Absolutely. I think Ibsen – via David Harrower, who has updated the play – is presenting a very realistic situation to audiences. Our characters are arguably doing something that is possibly bad for us in the long term, but we still do it. It’s an allegory for the issues we face and decisions we make every day. Sometimes, countries encourage war because it increases their profits. And, of course, the play asks questions that are still relevant today. Good intentions, good theories and good ideas can exist and they should be an ideal to be aspired to. But do they hold true in practice?
What kind of preparation did you do for the role?
First of all, I tried not to judge my character. I also worked on finding the layers of truth in him. What was fascinating to me was that I found a lot of the energy and truth in creating this character from everything around me – in what I feel and know of my environment and the people I live and share this country with.
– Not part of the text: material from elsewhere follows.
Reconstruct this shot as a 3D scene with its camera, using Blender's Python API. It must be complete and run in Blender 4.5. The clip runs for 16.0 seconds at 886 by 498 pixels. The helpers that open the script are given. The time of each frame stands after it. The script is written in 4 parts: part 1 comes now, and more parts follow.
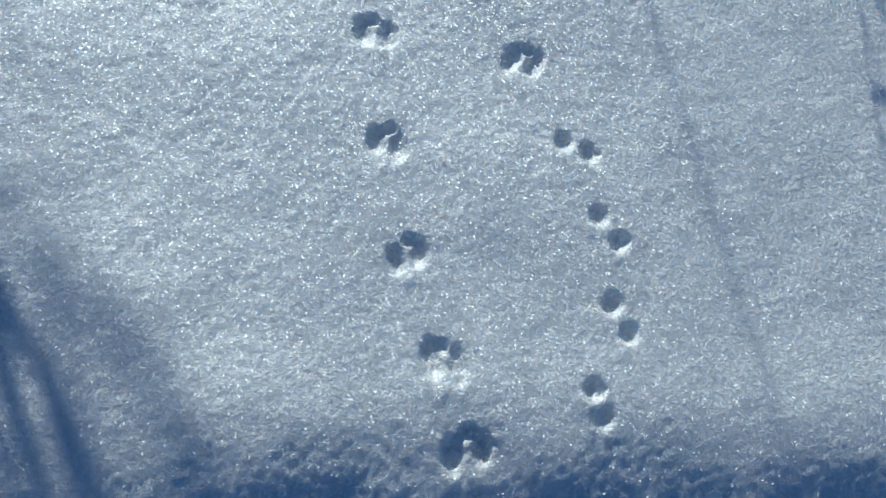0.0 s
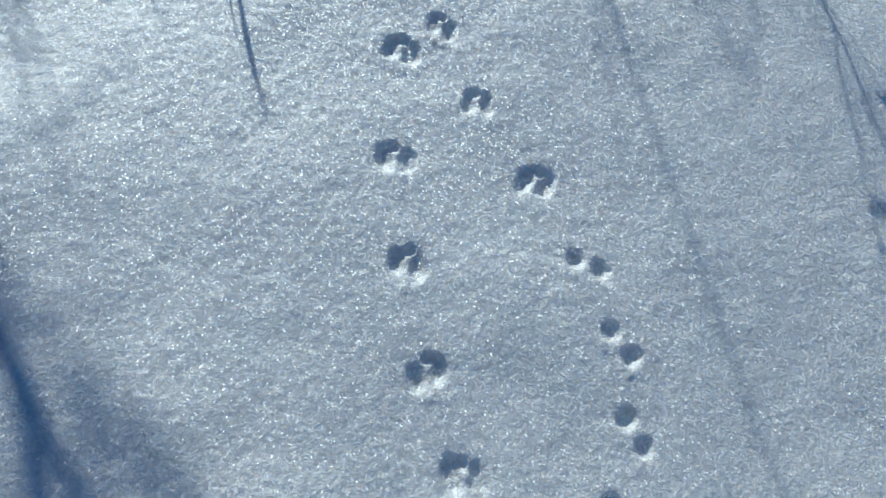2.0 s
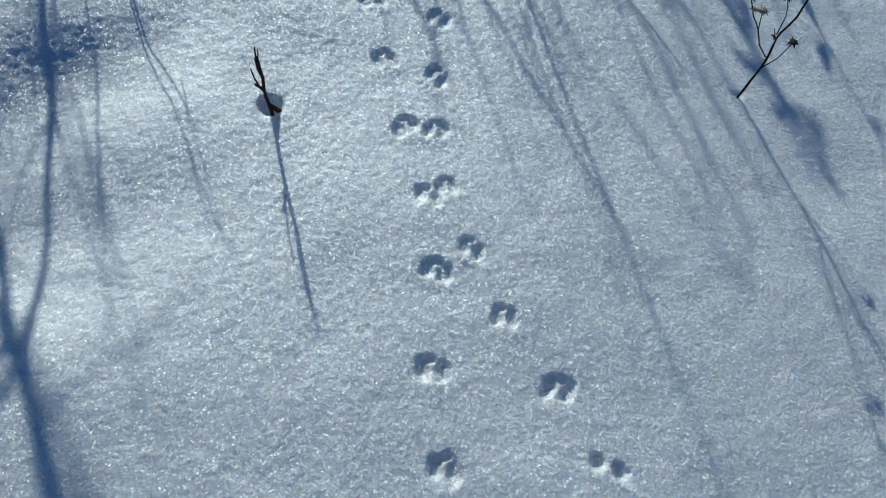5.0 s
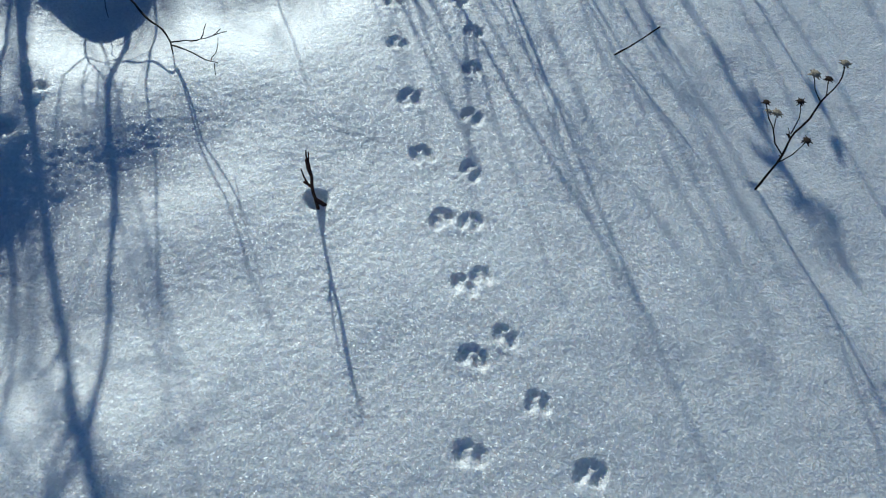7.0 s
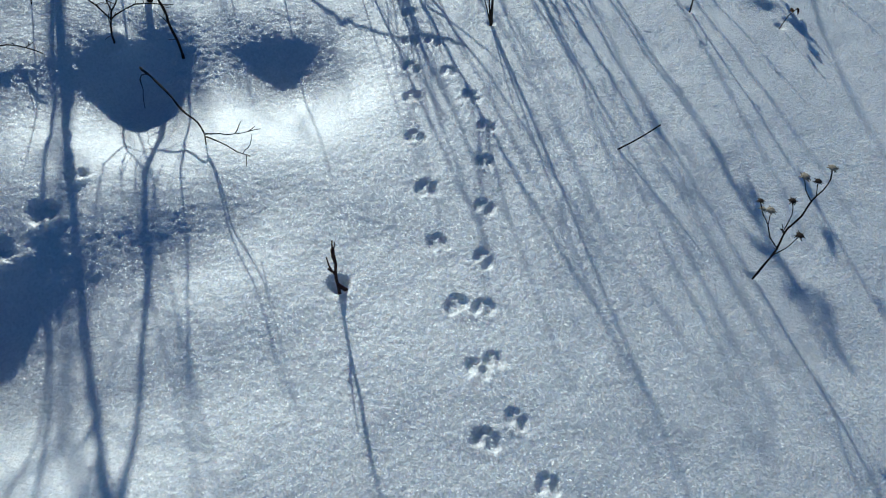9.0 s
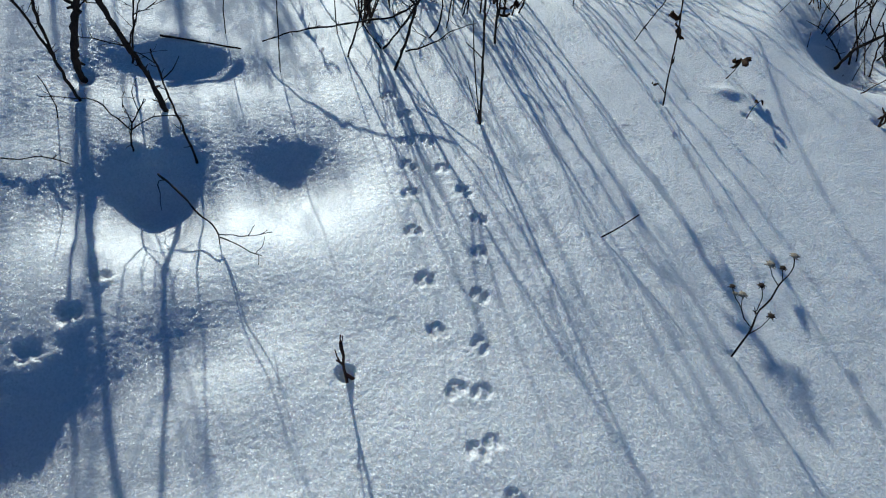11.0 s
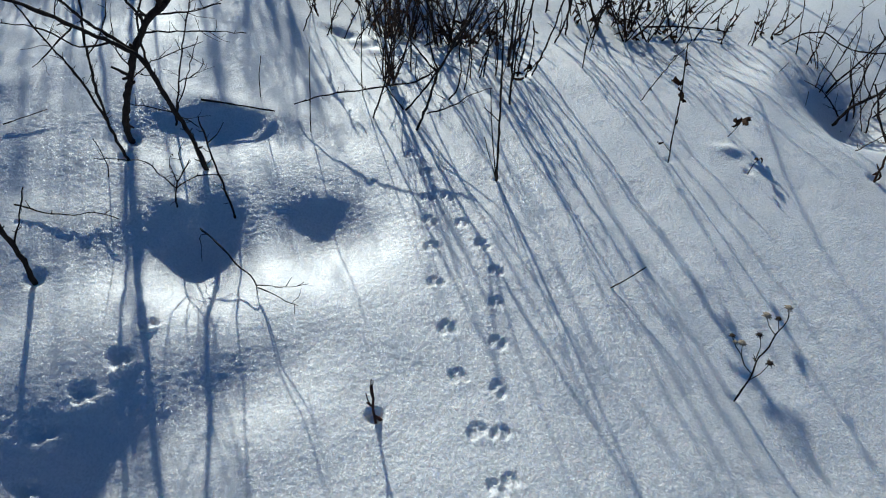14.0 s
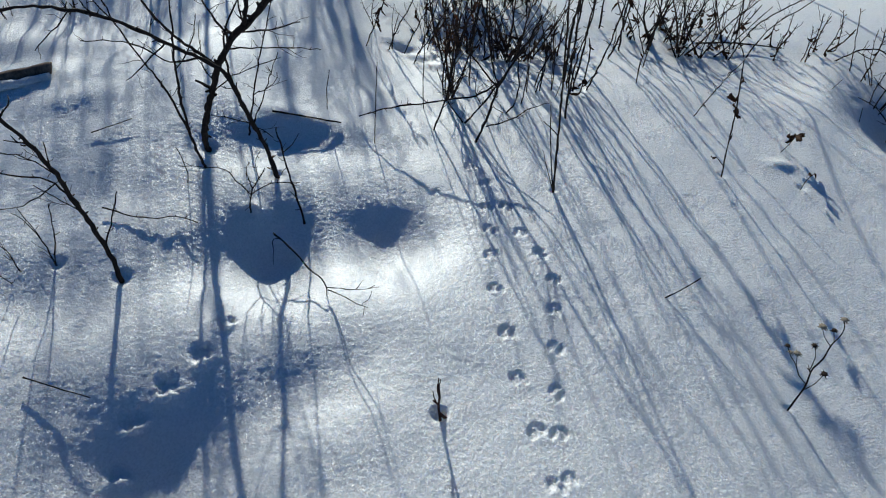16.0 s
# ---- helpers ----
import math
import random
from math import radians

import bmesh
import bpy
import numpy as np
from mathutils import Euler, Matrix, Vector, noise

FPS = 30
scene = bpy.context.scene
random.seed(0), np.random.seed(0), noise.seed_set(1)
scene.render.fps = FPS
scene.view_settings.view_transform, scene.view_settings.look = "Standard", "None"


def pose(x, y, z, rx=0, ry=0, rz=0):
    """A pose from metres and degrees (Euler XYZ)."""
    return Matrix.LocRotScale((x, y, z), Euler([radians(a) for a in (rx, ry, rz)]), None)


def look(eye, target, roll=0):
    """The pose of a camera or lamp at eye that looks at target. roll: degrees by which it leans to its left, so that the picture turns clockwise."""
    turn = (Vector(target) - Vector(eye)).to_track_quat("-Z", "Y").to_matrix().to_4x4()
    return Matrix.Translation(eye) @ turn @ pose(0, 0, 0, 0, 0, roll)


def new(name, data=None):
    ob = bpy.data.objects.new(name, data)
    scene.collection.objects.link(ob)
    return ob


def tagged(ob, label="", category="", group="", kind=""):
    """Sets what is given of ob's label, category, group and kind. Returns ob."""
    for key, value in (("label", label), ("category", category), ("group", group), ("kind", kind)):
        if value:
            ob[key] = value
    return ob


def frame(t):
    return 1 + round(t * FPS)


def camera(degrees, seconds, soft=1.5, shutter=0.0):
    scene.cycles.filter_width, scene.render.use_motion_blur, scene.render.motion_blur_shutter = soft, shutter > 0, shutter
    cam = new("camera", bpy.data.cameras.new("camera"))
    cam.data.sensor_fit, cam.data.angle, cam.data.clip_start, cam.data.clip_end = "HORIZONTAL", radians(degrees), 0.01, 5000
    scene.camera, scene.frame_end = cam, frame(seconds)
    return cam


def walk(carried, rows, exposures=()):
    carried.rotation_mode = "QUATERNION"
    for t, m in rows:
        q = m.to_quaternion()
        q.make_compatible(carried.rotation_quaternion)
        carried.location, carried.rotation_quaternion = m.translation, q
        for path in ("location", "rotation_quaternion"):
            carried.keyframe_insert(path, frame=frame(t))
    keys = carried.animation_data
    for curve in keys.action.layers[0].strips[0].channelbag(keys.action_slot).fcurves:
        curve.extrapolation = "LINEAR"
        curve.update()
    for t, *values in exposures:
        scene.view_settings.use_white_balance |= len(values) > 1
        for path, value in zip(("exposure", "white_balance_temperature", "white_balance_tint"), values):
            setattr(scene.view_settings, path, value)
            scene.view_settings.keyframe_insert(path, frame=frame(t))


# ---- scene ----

Tell us about working with your director, Glen Goei, and this cast.
It’s been a great experience. As an acting company, we feel very enabled to do, or ask, or create, yet trust that Glen is there to take care of the whole story. I feel very much in safe hands as an actor. The audience will be in safe hands as well! I think the play is dealt with incredibly well under his vision and guidance.
I’m so fortunate to be a part of this company. Everyone gets along well. We are all very generous with one another. And we’re all on the same page – we want the same things from the production. I’m really happy about it!